When companies voluntarily implement 4-day workweeks, they are literally either cutting 8 hours or doing 10-hour shifts. They do not pay for hours not worked.
If you can't understand that 40 hours a week can be accomplished in 4 days instead of 5 days, than you are an idiot. It has nothing to do with your life experience. Its simple math.
So here's what I'm talking about, we have a legally mandated 8-hour workday. It's not implied that you're changing that to a 10-hour workday.
Also, if you've never worked a 10-hour day, maybe you don't quite understand how much harder than 8 hours it is for most people- because fatigue compounds faster than a linear rate.
So someone who is paid hourly and assumes you're retaining the 8-hour workday isn't likely to understand how they're getting paid for 40 hours while working 32.
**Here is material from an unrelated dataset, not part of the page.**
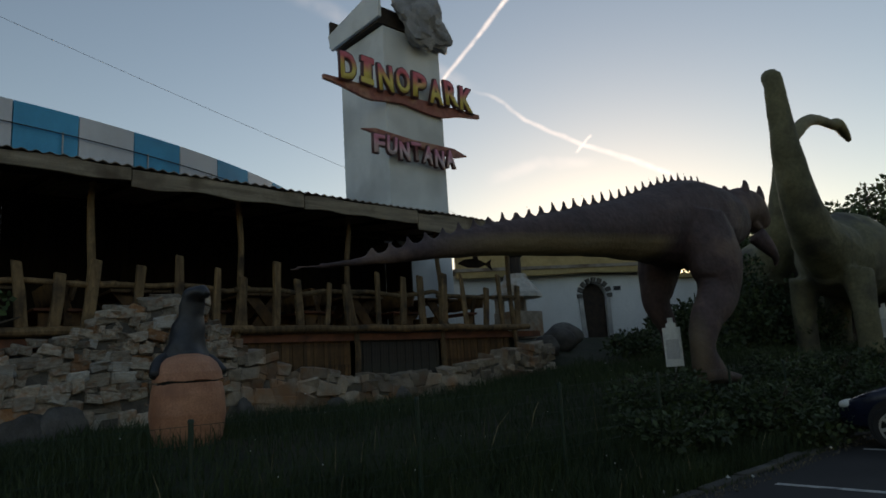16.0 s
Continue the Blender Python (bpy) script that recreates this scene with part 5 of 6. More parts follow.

And literally everything has to do with lived experience. Listen to people and try to understand their position. Being educated isn't the same thing as being intelligent and knowing how to understand different perspectives.
One of the main ideas behind the 4 day work week is that workers have become much more efficient, but with no compensation for that increase in efficiency. A worker in 2023 is going to get a lot more work done in the sane 8 hours than someone in the 70s/80s due to increases in technology, automation, software, etc.
Pair that with the fact that the lions share of profits head upwards in business (ie, CEO/management compensation has increase way more than hourly workers), then it stands to reason that we can afford to pay those workers that extra day if we equalize the pay increases across the board instead of concentrating it in the ownership.
That doesn't explain at all how a waiter who is being told to work 32 hours instead of 40, or 10 hour shifts instead of 8, is making more money or is otherwise better off.
If there's another policy like raising the minimum wage or UBI that's required to make this work, it should be stated.